You aren't going to spend 90 grand for one in your home?

Lol, It isn't for you, it's for your ISP and most likely for the backbones connecting the rest of the world.

forrestcupp
March 10th, 2010, 07:22 PM
I have no need for a 322 Tbit/s modem/router thingy.

I don't need it, but that doesn't mean I don't want it. ;)

uRock
March 10th, 2010, 07:23 PM
OUCH! :lol:

Well, they did spend a lot of money to design a pen to write in zero gravity, while the Russians shrugged it off and grabbed a pencil.;)

hyperAura
March 10th, 2010, 07:24 PM
well number of internet users increases and at some point using todays infrastructure wont be enough so i think thats great news..

Objekt
March 10th, 2010, 08:02 PM
I'd like to think the CRS-3 will eventually lead to better Internet options in the US, but I won't hold my breath. It's 2010 for crying out loud, and my only "broadband" choices are horrible 1.5 Mbit ADSL, or slightly better 6 Mbit (until too many of my neighbors subscribe) cable. It's nice that backbone providers have a higher-throughput uption, but it's the last mile (or several miles) problem that is still the limiting factor.

2hot6ft2
March 10th, 2010, 08:10 PM
I obviously have no use for it myself but it would be nice if the ISP's could put it to use. They just ran Fibre Optic cable to the house yesterday for a company that said they would NEVER provide broadband where I am. It will be 6 months to a year before they start making services available though.:(

uRock
March 10th, 2010, 08:13 PM
I'd like to think the CRS-3 will eventually lead to better Internet options in the US, but I won't hold my breath. It's 2010 for crying out loud, and my only "broadband" choices are horrible 1.5 Mbit ADSL, or slightly better 6 Mbit (until too many of my neighbors subscribe) cable. It's nice that backbone providers have a higher-throughput uption, but it's the last mile (or several miles) problem that is still the limiting factor.

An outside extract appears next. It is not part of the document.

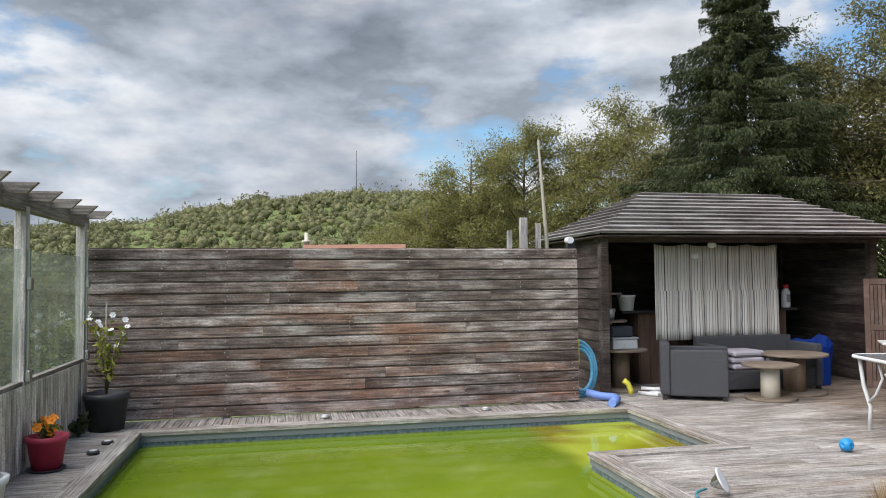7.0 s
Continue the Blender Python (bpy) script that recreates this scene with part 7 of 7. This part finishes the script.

I guess that is one of the pros of living in a big city with too many rich people. I live in a poor part of town, but our neighborhood has a decent node.

doas777
March 10th, 2010, 08:17 PM
this is just ciscos attempt to break into the backbone market. this kinda product is targeting the multinational telcos that run the long-haul network.
I was amused by teh press propaganda they released on it.

donkyhotay
March 10th, 2010, 09:34 PM
Or if your HDD can only write at 1 hundredth that speed. That new router/switch is probably fiber and can handle all of New York City on one strand. That'd be awesome. Of course they'd have to have more than one for redundancy.

Thats true, I remember when gigabit routers first came out a friend joking about wanting to setup a fileserver that ran completely from RAMdisk so that he could launch a program faster over the network then he could from his local hard drive. It was just a joke and he never did it but sadly it would have actually worked.